In the aftermath of the jailbreak, the federal authorities in Baghdad ordered the arrest of all security officers working at the site, 550km south of the capital, fearing the escape had inside help.

Those fears have now been confirmed, according to a senior security officer privy to details of the ongoing investigation. He said the Iraqi intelligence cell based on the Basra Palace compound, the same unit that had been leading the interrogation of the al Qa'eda detainees, had been infiltrated by the militants and had colluded to set them free.

"The basic picture we have is that a cell inside the intelligence system had been broken by al Qa'eda and got them out of prison," the officer said."Our investigation is also pointing to someone in the Iraqi government in Baghdad who has his hands in this; a senior government official with connections to the intelligence unit."

The security officer said a number of suspects from the intelligence unit had been detained and were being questioned, but that other members thought to be involved were not yet in custody."Some of the [intelligence] cell members are in our hands, but not all of them," he said. "When we have them, we expect to be able to get the name of the official in Baghdad who is involved."

Investigators had been told to report directly to the office of the prime minister, Nouri al Maliki, the official said, and had been given a remit to probe senior security and government figures. "We have the authority from the prime minister to look at anyone, we were told to look at senior people if we thought it was necessary," the officer said.

Yesterday the Basra police chief, Major Gen Adil Daham, was also fired over the incident, said the head of Basra's provincial council, Jabbar Amin.

Among the prisoners who escaped was Majid Abdul Aziz, a former Basra college professor who is now considered to be the leader of al Qa'eda's operations in southern Iraq.
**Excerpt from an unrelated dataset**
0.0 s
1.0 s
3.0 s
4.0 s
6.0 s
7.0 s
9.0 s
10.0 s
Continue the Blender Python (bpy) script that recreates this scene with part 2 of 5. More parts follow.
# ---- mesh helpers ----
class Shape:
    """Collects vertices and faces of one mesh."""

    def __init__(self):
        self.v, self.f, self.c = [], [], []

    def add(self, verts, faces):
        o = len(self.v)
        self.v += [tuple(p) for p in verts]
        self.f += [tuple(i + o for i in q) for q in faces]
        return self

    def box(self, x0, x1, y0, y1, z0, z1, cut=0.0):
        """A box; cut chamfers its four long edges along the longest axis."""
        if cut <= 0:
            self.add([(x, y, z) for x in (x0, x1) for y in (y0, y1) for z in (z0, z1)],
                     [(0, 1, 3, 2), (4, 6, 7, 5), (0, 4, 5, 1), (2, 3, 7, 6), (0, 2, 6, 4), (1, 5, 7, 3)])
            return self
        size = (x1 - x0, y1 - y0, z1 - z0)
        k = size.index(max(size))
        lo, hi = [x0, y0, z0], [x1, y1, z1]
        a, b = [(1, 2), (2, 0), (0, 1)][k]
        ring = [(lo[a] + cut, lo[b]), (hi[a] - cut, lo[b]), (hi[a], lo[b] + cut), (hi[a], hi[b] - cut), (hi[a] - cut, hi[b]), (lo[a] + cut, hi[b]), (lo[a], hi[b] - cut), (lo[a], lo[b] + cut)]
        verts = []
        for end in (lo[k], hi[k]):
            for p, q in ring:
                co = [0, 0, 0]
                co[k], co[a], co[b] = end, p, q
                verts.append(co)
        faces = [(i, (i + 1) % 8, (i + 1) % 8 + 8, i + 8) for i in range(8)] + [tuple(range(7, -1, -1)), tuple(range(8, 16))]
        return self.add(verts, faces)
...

The security services believe he was involved in a series of bombings, including a triple explosion in Basra market last August, which killed some 50 people and wounded more than 100 others.

Mohammed Ishab Yacoub, another of the escaped prisoners is believed to have carried out a string of assassinations throughout southern Iraq.Amar Tumma, a Fadila party MP from Basra, said the escape may have been launched because the prisoners, under interrogation, were close to admitting intelligence units had been infiltrated at senior levels.
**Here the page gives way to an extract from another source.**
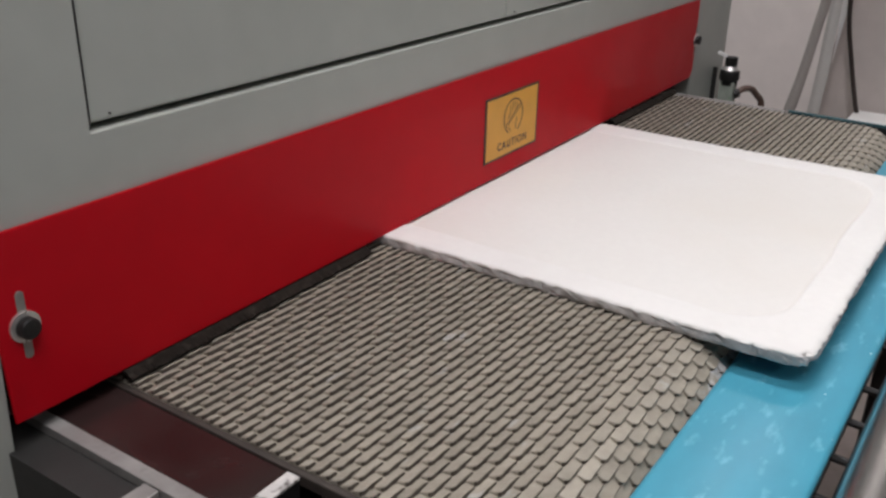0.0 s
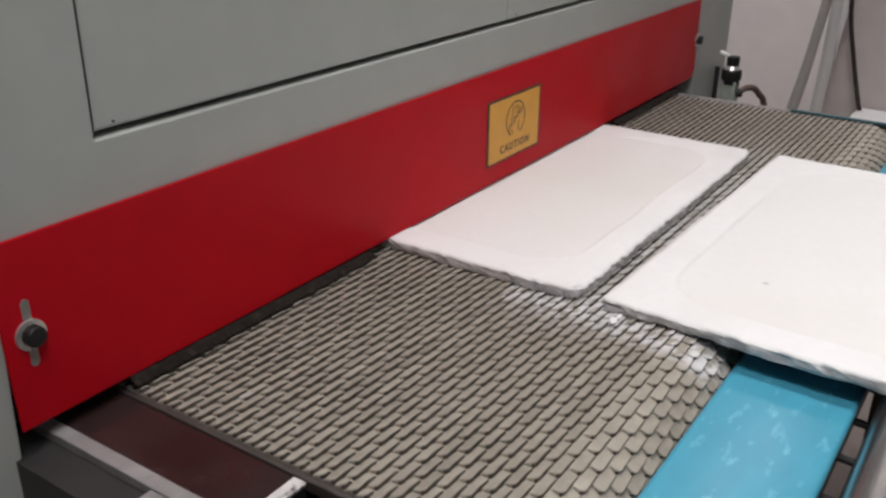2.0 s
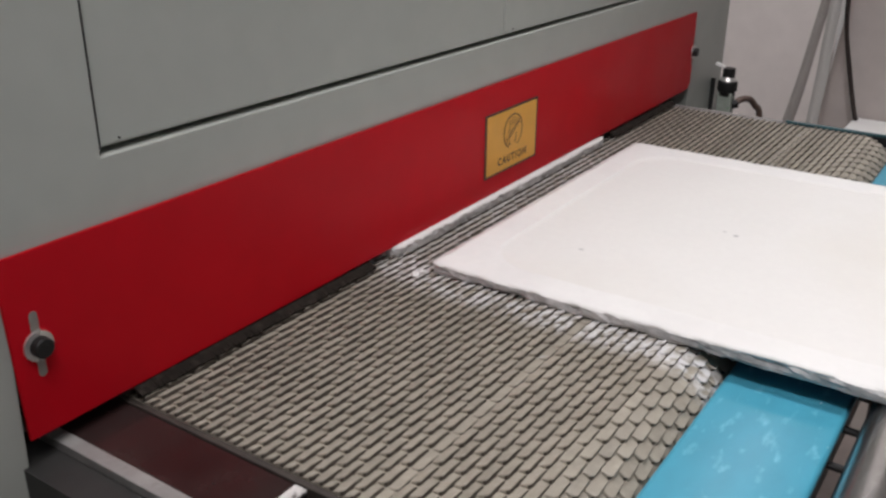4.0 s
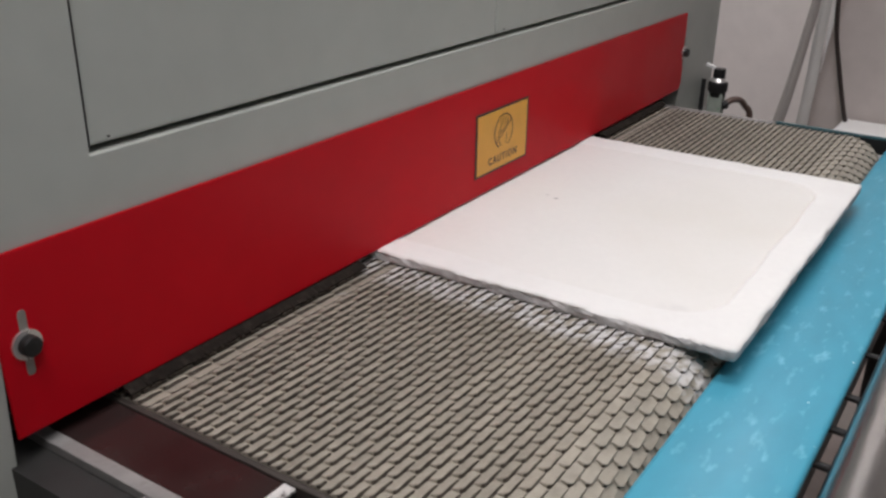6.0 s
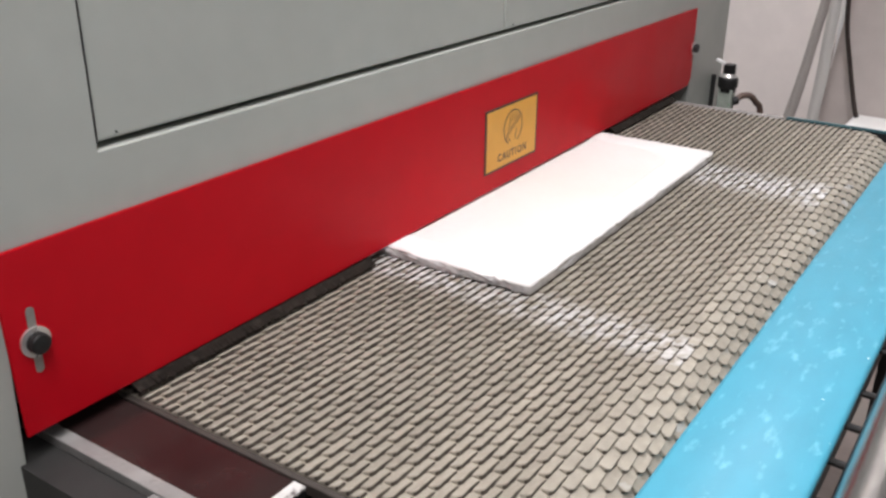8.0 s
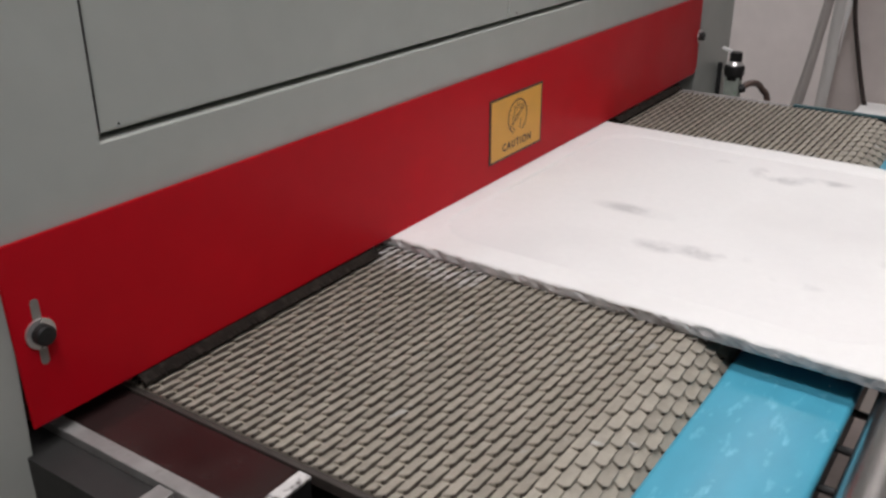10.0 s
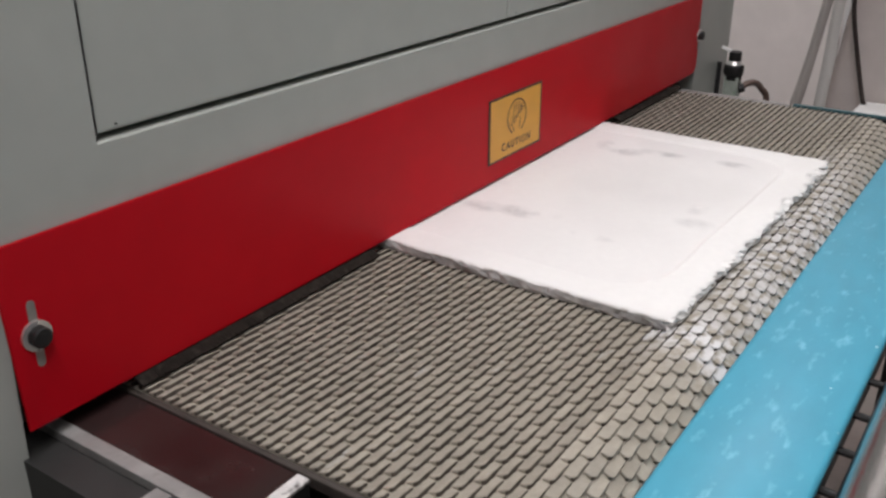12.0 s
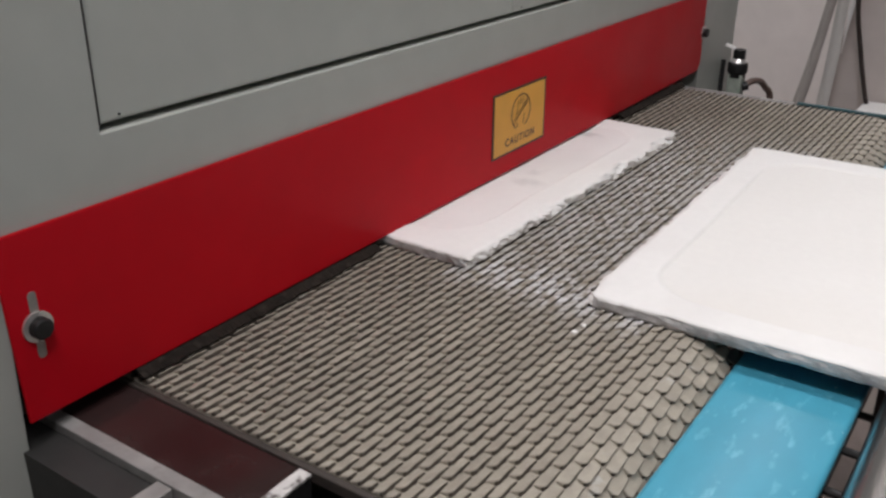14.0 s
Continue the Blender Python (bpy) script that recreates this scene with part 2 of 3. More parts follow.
def smooth_path(pts, steps=8):
    """Catmull-Rom points between the given ones."""
    p = [Vector(q) for q in pts]
    p = [2 * p[0] - p[1]] + p + [2 * p[-1] - p[-2]]
    out = []
    for i in range(1, len(p) - 2):
        for k in range(steps):
            t = k / steps
            a, b, c, d = p[i - 1], p[i], p[i + 1], p[i + 2]
            out.append(0.5 * (2 * b + (c - a) * t + (2 * a - 5 * b + 4 * c - d) * t * t + (3 * b - a - 3 * c + d) * t ** 3))
    return out + [p[-2]]


def mesh_of(name, bm, mat, smooth=False):
    me = bpy.data.meshes.new(name)
    bmesh.ops.recalc_face_normals(bm, faces=bm.faces[:])
    bm.to_mesh(me)
    bm.free()
    for m in (mat if isinstance(mat, (list, tuple)) else [mat]):
        me.materials.append(m)
    if smooth:
        me.polygons.foreach_set("use_smooth", [True] * len(me.polygons))
        me.set_sharp_from_angle(angle=radians(35))
    return me


def part(name, bm, mat, parent, label="", smooth=False):
    ob = new(name, mesh_of(name, bm, mat, smooth))
    ob.parent = parent
    return tagged(ob, label)


def thing(name, label, category, at=(0, 0, 0), group="", kind=""):
    ob = new(name)
    ob.location = at
    return tagged(ob, label, category, group, kind)


def solid(name, bm, mat, label, category, kind="", smooth=False, group=""):
    return tagged(new(name, mesh_of(name, bm, mat, smooth)), label, category, group, kind)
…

"I believe the prisoners were freed on orders, perhaps because some officials in the Basra security forces were worried that they were about to be exposed," he said. "It has left a big question mark over the abilities of the security forces. It's a serious problem; we have to clean out our security and rebuild, we have to make sure the foundations are strong."

Ali al Maliki, the head of Basra provincial council's security committee, said the escape had exposed dangerous flaws, even inside elite anti-terrorist units."Basra has problems, the security system is not stable and what happened in the palace jail has really worried us," he said. "We have to have a full investigation, from the smallest officer to the largest, we must investigate the whole security system to find out what happened."

Mr al Maliki said it was too soon to confirm that senior security officials had aided the jailbreak, but he was adamant it would have required inside assistance."We are still in the investigating stage but I'm sure people inside the leadership of the security system in Basra helped them escape, they made it easy for them," he said.

Two key events appear to have preceded the escape. First, the planned transfer of the prisoners to Baghdad was delayed, at the request of interrogators in Basra who asked for more time to get information from the suspects. Second, police reinforcements stationed at the prison compound were apparently redeployed on the morning the prisoners walked out of jail, significantly reducing the strength of security.

Susan al Sa'ab, an MP with the ruling National Alliance coalition, said: "Federal police were given orders to leave the prison at 6am on the day of the escape. It is essential we find out exactly what happened. If there are terrorists inside the security forces, it undermines the whole system and defeats the work of the good officers who are trying to protect us all.

"The dirty security units must be found and their members must be punished for their crimes."